Conventional wisdom provides that financial companies will continue to report weak earnings. I disagree, in part. In this article I will analyze five financial companies that can sustain their dividends and earnings power. Two in particular, Hudson City and Hartford Financial, offer compelling valuations. Comerica, Federated Investors and Tower Group could be opportunities but I suggest a lower entry point.
First in line is Hudson City Bancorp (HCBK) which has a recent share price of around $7.00 inside its trading range of $5.09-$13.20 and with a $3 billion market cap. Its price earnings to growth ratio of 1.381 year-over-year is decent, but it currently shows a negative earnings per share of -$0.52 for the first three quarters of 2011, hence the deflated stock price.. However several contrarian pundits have been beating the drum that Hudson will break away from the crowd and declare increased earnings for the final quarter of 2011. If so, Hudson could soar as a safe rock in unsettled times. It offers a dividend of $0.32 for a yield of 4.49% which offers a nice cushion.
Hartford Financial Services Group, Inc.(HIG) has a market cap of $7 billion with its price near $18 at the lower end of its 52-week trading range of $14.56-$31.08. Earnings per share are a robust $2.26 with the lowest price earnings ratio of this group of only 7.88 which translates into a price earnings to growth ratio of 0.366. Even better, its price to tangible book is a miniscule 0.40. This is a company that had taken a beating throughout 2011 because it missed earnings by a penny in its June 2011 quarter (earning $0.00 instead of an estimated $0.01), and missed by $0.18 in its September fiscal quarter. However it appears the company has turned a corner and shows every sign of being undervalued. Last quarter the company surprised to the upside with $0.69 per share in earnings and current estimates of $0.86 appear modest. Shares provide an annual dividend of $0.40 for a yield of 2.24%.
Comerica Incorporated's (CMA) recent price around $29 was within a 52-week trading range of $21.48-$42.47 with a market cap of $5.2 billion. The price earnings ratio is 12.60 off of earnings per share of $2.14. Shares offer a small dividend of $0.40 for a miniscule yield of 0.60%. While the first two companies have looked strong, Comerica has been placed under review by Moody's Corporation for a possible credit downgrade. The concern reportedly is that with the persistently low interest rate environment Comerica will not be able to return to the profitability levels it maintained before the recession. Until Moody's review is over it is a good idea to avoid this stock. I would be a buyer below $25 on a valuation basis.

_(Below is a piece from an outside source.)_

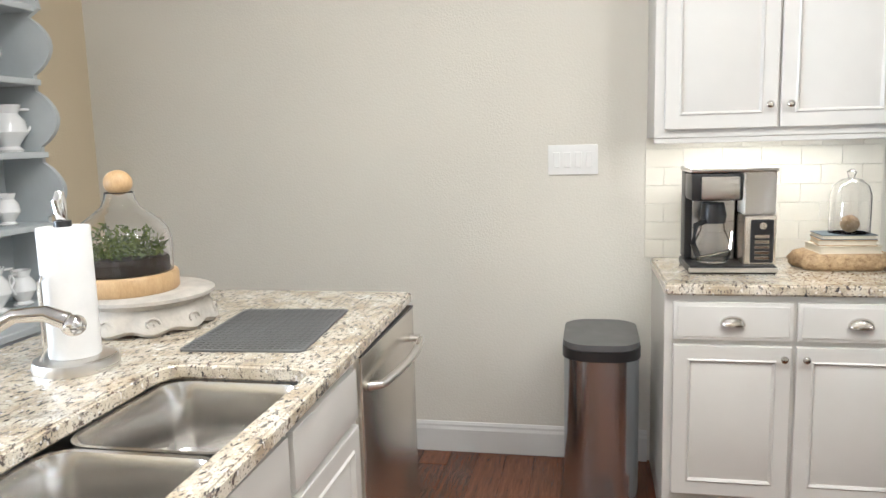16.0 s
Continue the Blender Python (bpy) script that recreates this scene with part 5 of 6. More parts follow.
for k in range(64):
    spray = k // 16
    a, z = (185, 235, 280, 325)[spray] + rg.gauss(0, 9), (0.075, 0.055, 0.082, 0.05)[spray] + rg.gauss(0, 0.014)
    z = min(0.104, max(0.016, z))
    tmp = ball(B(), (0, 0, 0), rg.uniform(0.003, 0.0085), (1, 0.08, rg.uniform(0.4, 1)), 8, 6)
    bmesh.ops.transform(tmp, matrix=pose(0.0630 * math.cos(radians(a)), 0.0630 * math.sin(radians(a)), z, 0, 0, a + 90) @ pose(0, 0, 0, 0, rg.uniform(0, 180), 0), verts=tmp.verts)
    me = bpy.data.meshes.new("tmp")
    tmp.to_mesh(me)
    tmp.free()
    bm.from_mesh(me)
    bpy.data.meshes.remove(me)
part("flower_pattern", bm, M["faded_blue"], ja, "faded blue painted flowers")
part("neck_rim", lathe(B(), [(0.0245, 0.150), (0.0285, 0.167), (0.0288, 0.176), (0.0, 0.177)], (0, 0, 0), 26), M["board_wood"], ja, "bare brown glazed rim")
pb = thing("wooden_paddle", pose(0.575, 1.30, 1.5552), "brown wooden board standing on the shelf", "cutting board")
part("board", box(B(), -0.008, 0.012, -0.035, 0.045, 0.0, 0.20, 0.004, 2), M["board_wood"], pb)

sn = thing("measuring_spoons", pose(0.525, 1.055, 1.450), "set of cherry-wood measuring spoons hanging on a cord", "spoons")
part("cord", tube(B(), [(0, 0, 0.02), (-0.004, 0.0, -0.03), (0.0, 0.0, -0.058)], 0.0025, 6), M["paper"], sn, "white cord")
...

Federated Investors' (FII) recent share price of $17 falls at the lower end of the 52-week trading range of $14.36-$28.57. Its market cap is $1.8 billion while earnings per share are $1.55 and price earnings ratio is at 11.14. Federated pays out a dividend of $0.96 for a juicy yield of 5.56%. While profitable the current low-interest causes problems here just as it does with Comerica. Federated's margins lag its peers, net profit margin is 17.87% for Federated while its peers average 25.11%. So in the current market expect Federated to lag other financial stocks. It will be a bright idea to recheck this company when eventually interest rates do start to rise. I would be a buyer at $15, where the price to earnings ratio would be around 10.
My final stock is Tower Group (TWGP) which currently lists a stock price around $21, a 52-week trading range of $19.78-$27.86 and its market cap of around $838 million making it the smallest of this group. It also is more thinly traded with only around 200,000 shares of stock changing hands each day. It boasts a price earnings ratio of 12.30 with earnings per share at $1.71. The stock price took a huge hit after the company reported negative quarterly earnings of -$0.36 in August, down from $0.83 in the previous June. Most analysts believe Tower will return to the same earnings level as before, but the market is jittery.

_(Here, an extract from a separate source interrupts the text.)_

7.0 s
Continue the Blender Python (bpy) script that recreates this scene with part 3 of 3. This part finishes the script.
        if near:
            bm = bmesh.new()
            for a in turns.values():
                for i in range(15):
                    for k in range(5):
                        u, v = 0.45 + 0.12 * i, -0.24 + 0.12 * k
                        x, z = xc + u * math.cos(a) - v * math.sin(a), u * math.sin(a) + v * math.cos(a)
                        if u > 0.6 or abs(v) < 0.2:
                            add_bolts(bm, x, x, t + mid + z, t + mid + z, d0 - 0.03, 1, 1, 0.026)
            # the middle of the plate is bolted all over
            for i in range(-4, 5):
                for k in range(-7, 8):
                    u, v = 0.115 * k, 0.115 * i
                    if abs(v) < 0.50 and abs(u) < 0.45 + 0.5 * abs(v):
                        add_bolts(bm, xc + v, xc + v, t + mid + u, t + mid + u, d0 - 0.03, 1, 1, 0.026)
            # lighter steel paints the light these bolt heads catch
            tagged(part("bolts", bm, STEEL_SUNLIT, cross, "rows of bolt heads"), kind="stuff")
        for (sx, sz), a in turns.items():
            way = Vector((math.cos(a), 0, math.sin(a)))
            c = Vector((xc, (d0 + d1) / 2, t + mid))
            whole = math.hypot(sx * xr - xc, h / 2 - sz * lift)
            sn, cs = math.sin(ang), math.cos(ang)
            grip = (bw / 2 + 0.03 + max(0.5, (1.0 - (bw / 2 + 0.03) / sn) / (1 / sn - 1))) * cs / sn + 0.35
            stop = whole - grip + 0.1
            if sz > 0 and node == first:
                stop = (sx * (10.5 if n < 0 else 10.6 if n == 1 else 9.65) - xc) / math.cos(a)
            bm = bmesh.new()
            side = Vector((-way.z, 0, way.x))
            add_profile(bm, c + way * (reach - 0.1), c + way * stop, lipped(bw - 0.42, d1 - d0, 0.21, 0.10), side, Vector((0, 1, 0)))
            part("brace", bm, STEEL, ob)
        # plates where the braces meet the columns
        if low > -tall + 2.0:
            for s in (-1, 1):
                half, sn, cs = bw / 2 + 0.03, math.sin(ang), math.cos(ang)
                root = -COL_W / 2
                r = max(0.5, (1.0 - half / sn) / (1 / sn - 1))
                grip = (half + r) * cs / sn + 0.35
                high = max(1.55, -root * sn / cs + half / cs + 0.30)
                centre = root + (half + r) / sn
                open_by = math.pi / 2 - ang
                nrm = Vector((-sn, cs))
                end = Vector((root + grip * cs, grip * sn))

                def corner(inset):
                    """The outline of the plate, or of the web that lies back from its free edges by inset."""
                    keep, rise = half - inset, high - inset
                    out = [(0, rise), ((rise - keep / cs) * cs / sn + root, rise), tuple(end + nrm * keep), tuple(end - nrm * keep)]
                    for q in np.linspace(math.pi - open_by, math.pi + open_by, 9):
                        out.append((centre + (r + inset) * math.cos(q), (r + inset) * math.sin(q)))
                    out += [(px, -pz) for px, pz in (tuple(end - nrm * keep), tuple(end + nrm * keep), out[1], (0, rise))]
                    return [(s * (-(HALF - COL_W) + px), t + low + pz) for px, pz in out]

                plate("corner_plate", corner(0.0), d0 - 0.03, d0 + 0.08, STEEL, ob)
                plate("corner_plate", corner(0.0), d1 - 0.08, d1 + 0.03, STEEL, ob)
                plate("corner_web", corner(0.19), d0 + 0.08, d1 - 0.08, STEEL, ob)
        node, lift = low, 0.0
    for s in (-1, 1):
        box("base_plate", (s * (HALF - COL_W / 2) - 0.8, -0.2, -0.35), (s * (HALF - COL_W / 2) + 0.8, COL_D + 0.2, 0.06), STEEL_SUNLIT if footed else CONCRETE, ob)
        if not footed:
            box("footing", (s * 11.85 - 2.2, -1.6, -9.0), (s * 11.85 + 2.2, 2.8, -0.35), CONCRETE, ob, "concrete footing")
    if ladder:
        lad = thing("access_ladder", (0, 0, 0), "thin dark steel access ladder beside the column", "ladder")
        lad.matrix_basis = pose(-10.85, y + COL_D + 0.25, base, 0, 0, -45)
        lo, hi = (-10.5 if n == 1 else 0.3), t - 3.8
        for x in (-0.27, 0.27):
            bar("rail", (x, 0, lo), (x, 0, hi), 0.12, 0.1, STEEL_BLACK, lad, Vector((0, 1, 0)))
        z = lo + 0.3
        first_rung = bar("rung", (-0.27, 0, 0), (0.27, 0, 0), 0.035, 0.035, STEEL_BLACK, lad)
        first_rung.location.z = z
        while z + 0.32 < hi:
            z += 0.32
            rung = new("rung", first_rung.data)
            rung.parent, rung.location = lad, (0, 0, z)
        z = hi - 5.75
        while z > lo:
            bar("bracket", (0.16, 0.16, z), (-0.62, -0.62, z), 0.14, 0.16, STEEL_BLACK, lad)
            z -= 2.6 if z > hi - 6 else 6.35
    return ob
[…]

In addition to all the previous information, a blade is hanging over the necks of all of these companies from speculators in short positions. In this aspect Hudson City is the best of a worrisome lot, with almost 17.8 million shares short and which would take more than 3.8 days of normal trading activity to clear. For the others it is worse, with Comerica and Hartford needing almost four days to clear short positions, Federated 5.5 days while Tower Group would need a full two weeks trading days to clear the massive short bets made against its share price. It makes for a risk of intense volatility. If the shorters are right the prices can plunge like a dead walrus from a high cliff on any bad news. But if they are wrong the stocks could take a big jump when the short bettors have to buy to cover their positions.
In the final analysis both Hudson City and Hartford are buy opportunities but of the two, Hartford looks like the clear best. Hudson needs a bit more good news to show it has turned the corner while Hartford already has. Based on Hartford's price earnings ratio of 7.88, and price to tangible book of only 0.40 this was a troubled stock that looks ready to ride higher.